::: Provided information
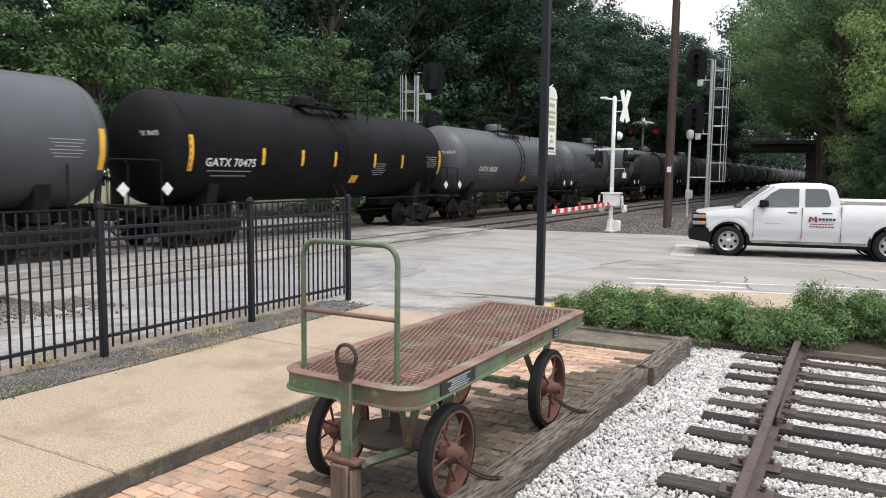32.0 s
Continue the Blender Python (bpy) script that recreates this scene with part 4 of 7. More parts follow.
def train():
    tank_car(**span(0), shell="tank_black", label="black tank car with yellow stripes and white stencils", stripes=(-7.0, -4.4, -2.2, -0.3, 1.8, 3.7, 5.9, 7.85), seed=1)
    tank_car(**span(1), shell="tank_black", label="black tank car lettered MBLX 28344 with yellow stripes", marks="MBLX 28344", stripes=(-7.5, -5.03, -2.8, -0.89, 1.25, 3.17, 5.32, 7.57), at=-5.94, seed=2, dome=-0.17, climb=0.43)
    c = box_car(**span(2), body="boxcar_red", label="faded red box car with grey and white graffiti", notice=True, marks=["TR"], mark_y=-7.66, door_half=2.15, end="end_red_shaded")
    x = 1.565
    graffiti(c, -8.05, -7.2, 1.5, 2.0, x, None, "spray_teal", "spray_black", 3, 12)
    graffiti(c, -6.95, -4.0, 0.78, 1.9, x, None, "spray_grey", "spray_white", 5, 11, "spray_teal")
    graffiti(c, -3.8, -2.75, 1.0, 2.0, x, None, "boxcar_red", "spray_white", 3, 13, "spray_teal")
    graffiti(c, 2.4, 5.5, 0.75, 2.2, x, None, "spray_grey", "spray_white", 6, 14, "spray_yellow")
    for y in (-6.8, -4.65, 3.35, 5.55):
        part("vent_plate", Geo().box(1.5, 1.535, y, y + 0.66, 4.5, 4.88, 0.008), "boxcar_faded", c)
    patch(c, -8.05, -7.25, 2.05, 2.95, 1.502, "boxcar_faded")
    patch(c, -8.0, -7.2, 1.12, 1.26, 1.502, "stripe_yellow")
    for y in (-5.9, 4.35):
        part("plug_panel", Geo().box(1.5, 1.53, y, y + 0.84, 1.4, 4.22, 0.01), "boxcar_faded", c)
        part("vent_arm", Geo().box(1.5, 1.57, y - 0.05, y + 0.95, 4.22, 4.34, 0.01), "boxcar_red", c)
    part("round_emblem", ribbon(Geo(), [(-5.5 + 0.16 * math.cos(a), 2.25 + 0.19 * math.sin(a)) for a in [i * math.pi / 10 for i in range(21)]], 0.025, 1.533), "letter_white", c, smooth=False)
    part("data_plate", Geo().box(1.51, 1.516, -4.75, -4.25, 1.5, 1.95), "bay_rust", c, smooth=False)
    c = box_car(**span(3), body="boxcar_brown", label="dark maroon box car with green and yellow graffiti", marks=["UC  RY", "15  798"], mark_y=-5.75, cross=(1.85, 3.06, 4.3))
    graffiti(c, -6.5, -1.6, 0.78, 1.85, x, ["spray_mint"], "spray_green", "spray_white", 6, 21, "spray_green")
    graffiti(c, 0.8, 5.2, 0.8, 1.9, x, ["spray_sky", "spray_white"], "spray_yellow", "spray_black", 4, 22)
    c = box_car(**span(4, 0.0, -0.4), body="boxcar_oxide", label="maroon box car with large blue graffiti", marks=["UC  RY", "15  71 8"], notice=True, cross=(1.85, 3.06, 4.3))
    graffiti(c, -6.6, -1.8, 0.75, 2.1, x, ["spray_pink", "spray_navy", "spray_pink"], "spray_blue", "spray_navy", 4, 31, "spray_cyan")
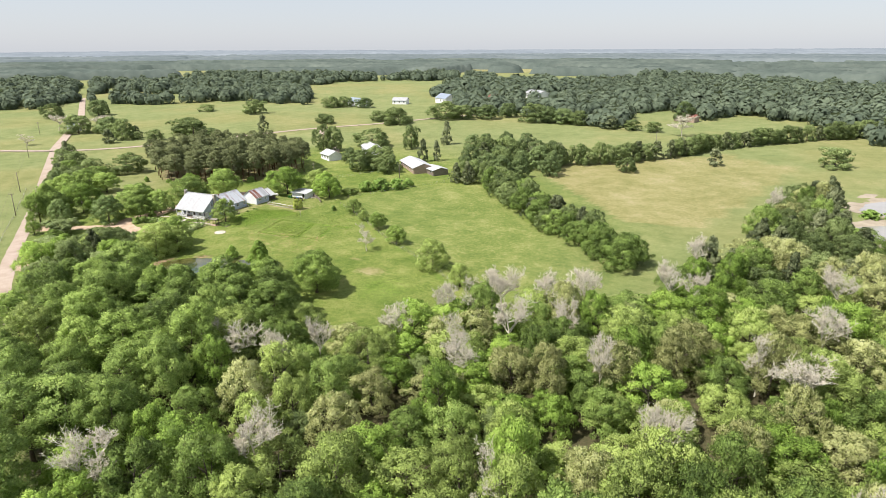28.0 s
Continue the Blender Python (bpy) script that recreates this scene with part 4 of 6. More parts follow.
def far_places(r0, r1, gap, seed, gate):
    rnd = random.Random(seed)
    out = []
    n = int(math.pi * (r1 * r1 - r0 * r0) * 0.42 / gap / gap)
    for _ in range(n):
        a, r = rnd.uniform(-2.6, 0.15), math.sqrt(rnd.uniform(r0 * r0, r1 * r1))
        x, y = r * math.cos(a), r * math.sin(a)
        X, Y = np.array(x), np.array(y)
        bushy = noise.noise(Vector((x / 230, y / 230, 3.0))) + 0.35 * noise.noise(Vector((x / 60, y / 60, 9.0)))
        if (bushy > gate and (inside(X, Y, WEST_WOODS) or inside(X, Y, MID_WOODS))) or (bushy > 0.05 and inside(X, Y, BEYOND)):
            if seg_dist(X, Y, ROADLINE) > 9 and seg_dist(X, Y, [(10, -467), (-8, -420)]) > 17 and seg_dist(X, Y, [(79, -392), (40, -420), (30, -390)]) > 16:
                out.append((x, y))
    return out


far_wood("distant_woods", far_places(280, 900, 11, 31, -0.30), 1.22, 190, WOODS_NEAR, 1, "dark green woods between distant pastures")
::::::
::: Provided information
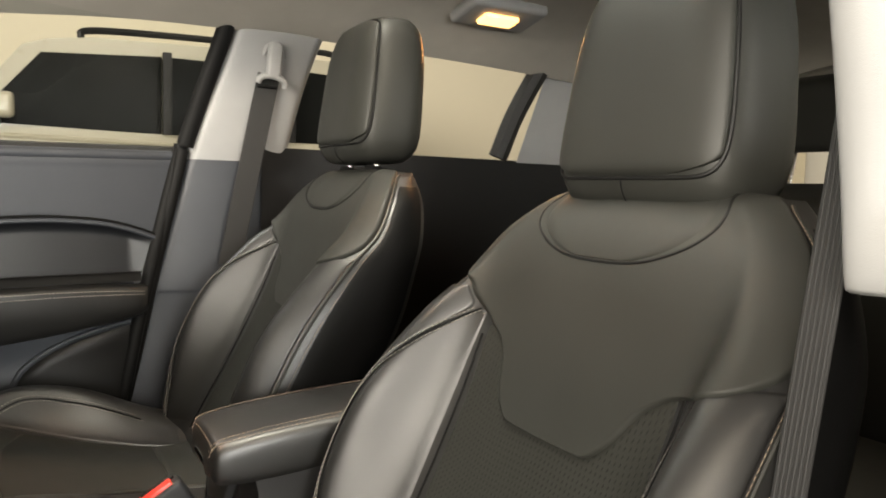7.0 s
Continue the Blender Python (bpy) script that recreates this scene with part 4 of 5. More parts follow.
::::::
## The task
Only the lines running from the line with "6. More parts follow." through the line with "green woods between" should be repeated, exactly and with both ends kept.

## Task response
Continue the Blender Python (bpy) script that recreates this scene with part 4 of 6. More parts follow.
def far_places(r0, r1, gap, seed, gate):
    rnd = random.Random(seed)
    out = []
    n = int(math.pi * (r1 * r1 - r0 * r0) * 0.42 / gap / gap)
    for _ in range(n):
        a, r = rnd.uniform(-2.6, 0.15), math.sqrt(rnd.uniform(r0 * r0, r1 * r1))
        x, y = r * math.cos(a), r * math.sin(a)
        X, Y = np.array(x), np.array(y)
        bushy = noise.noise(Vector((x / 230, y / 230, 3.0))) + 0.35 * noise.noise(Vector((x / 60, y / 60, 9.0)))
        if (bushy > gate and (inside(X, Y, WEST_WOODS) or inside(X, Y, MID_WOODS))) or (bushy > 0.05 and inside(X, Y, BEYOND)):
            if seg_dist(X, Y, ROADLINE) > 9 and seg_dist(X, Y, [(10, -467), (-8, -420)]) > 17 and seg_dist(X, Y, [(79, -392), (40, -420), (30, -390)]) > 16:
                out.append((x, y))
    return out


far_wood("distant_woods", far_places(280, 900, 11, 31, -0.30), 1.22, 190, WOODS_NEAR, 1, "dark green woods between distant pastures")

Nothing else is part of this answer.